Room: AAPM ePoster Library
Purpose: To develop a dosimetry framework for reconstructing radiotherapy organ dose for a retrospective epidemiological study of late effects within the National Wilms Tumor Study (NWTS). We describe the methods and workflow for how organ doses will be reconstructed for ~5000 patients in the cohort.
Methods: Patient radiotherapy plans are reconstructed from original paper records. As CT images are not available, body size-dependent computational human phantoms were selected from a library as surrogate anatomies for the dosimetry. Patients were matched to phantoms based on gender, height, and weight (increments of 10-cm and 5-kg). As needed, missing height/weight variables were imputed according to standard growth charts. A DICOM-CT and corresponding Structure file containing the organ contours for each phantom are imported into a treatment planning system (TPS) for reconstruction of the fields from the paper records. The plans are reconstructed by a medical physicist under the supervision of a radiation oncologist familiar with the protocols used during the NTWTS trials. As the TPS is inaccurate in the out-of-field region, Monte Carlo simulation is performed to improve the organ dose calculation. In-house scripts are used to automatically convert the DICOM-RT to input files for simulation using the XVMC code.
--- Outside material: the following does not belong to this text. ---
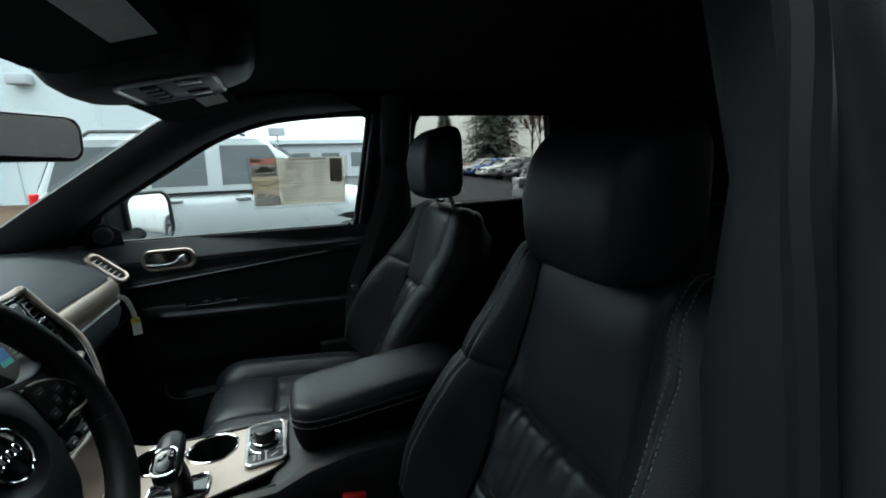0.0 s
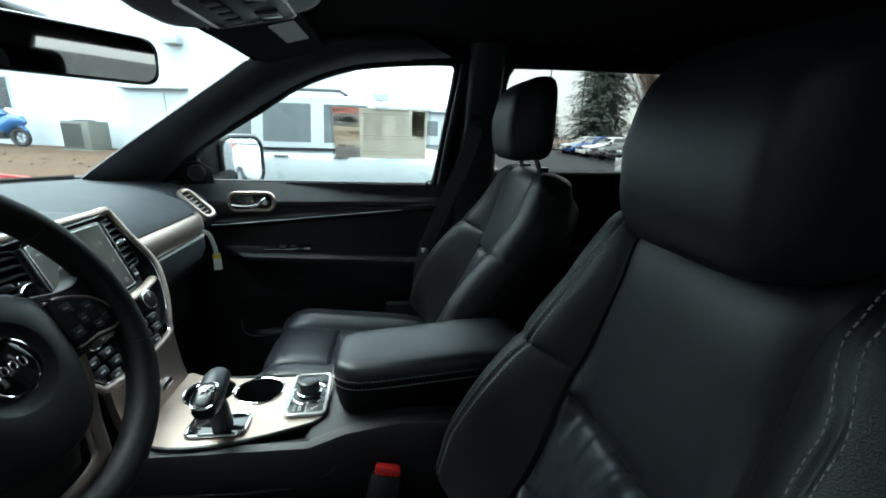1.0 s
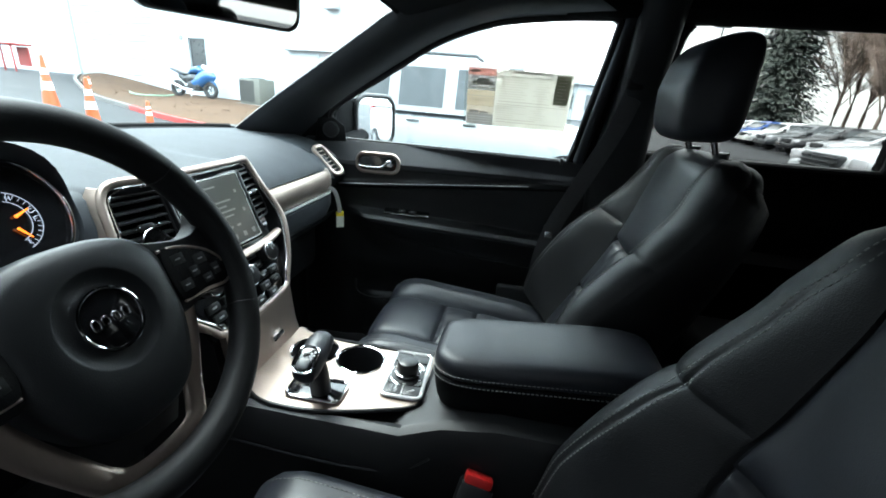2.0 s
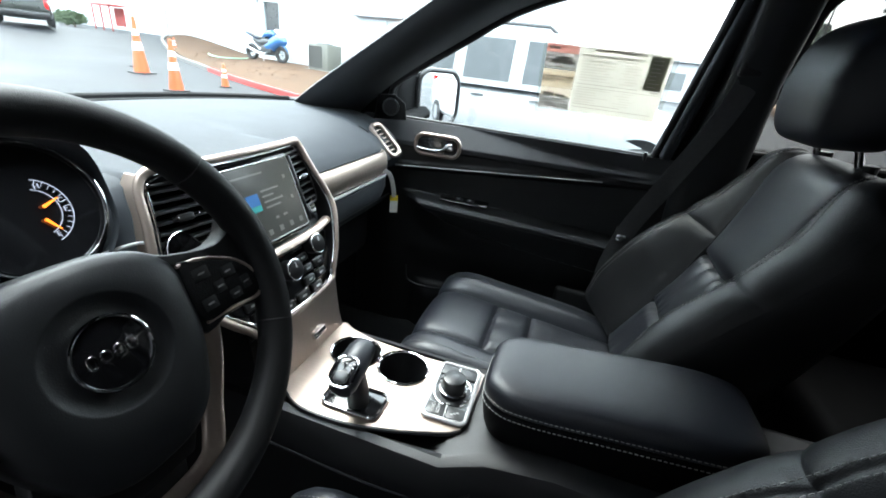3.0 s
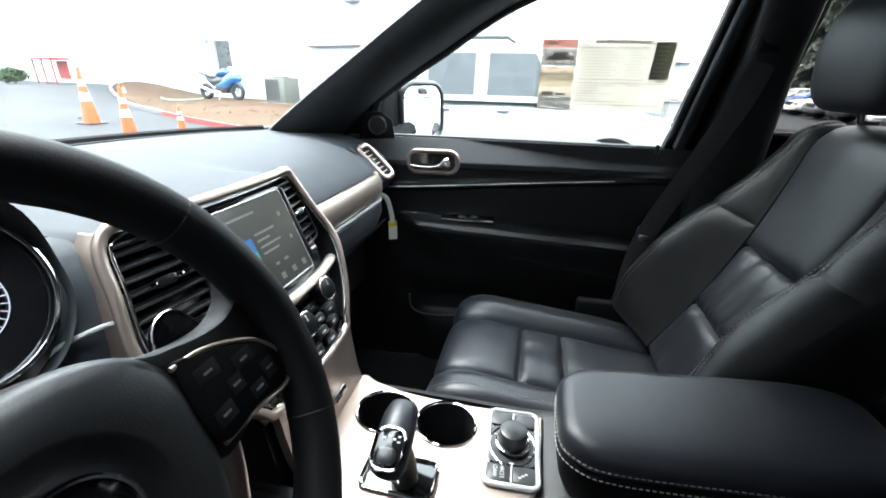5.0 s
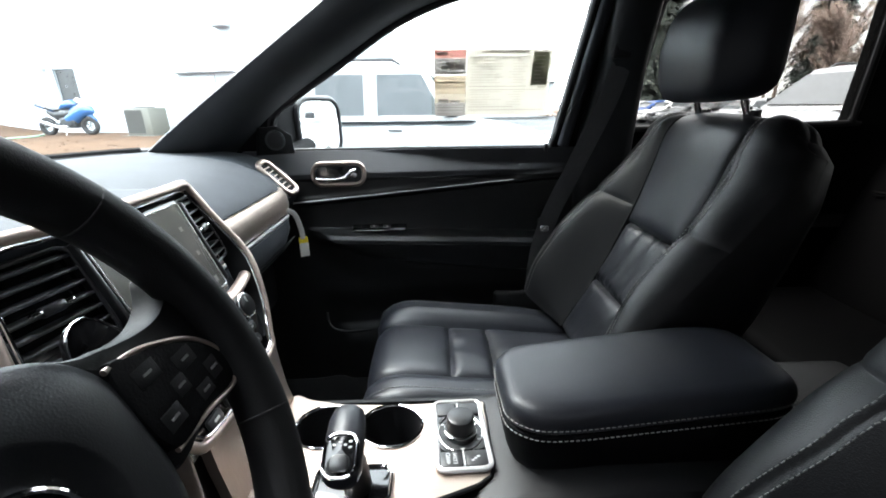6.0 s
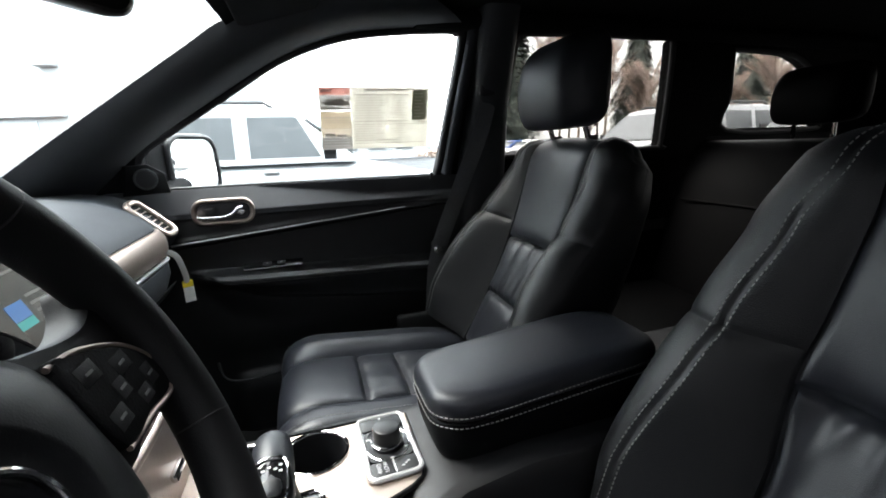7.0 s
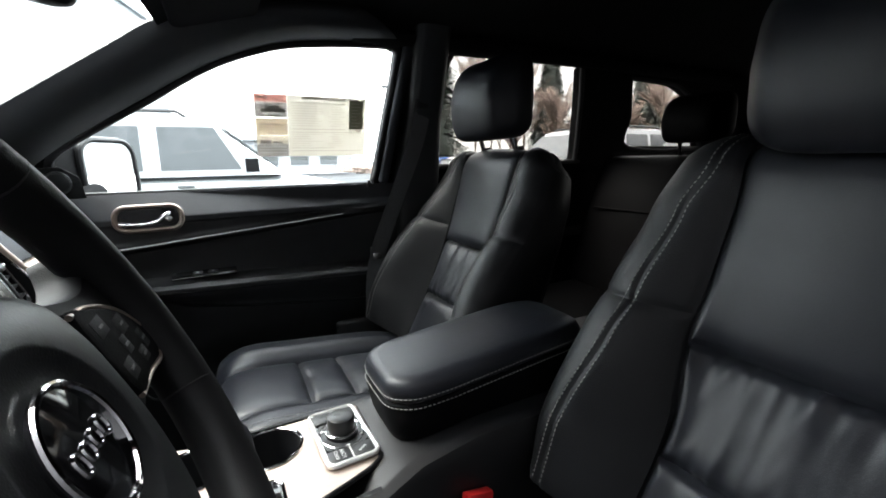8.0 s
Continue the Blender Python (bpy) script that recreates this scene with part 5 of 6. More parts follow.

Results: A full patient-phantom matching was performed for the NWTS cohort. Radiotherapy plans were reconstructed for the first 300 patients and exported from the TPS for Monte Carlo dosimetry. Doses are calculated for more than 100 organs pre-defined in the phantoms. The NWTS patients were treated with a variety of photon energies: Co-60(30%), 2MV(2%), 4MV(43%), 6MV(12%), 8MV(4%), 10MV(6%), and other/unknown(3%). The most common treatment fields were: abdomen(15%), right-flank(28%), left-flank(35%), chest+other fields(22%).
Conclusion: The organ dosimetry for the NWTS cohort will be used to understand causes of late effects following radiotherapy and will provide valuable information for developing dose tolerance criteria for mitigating toxicity.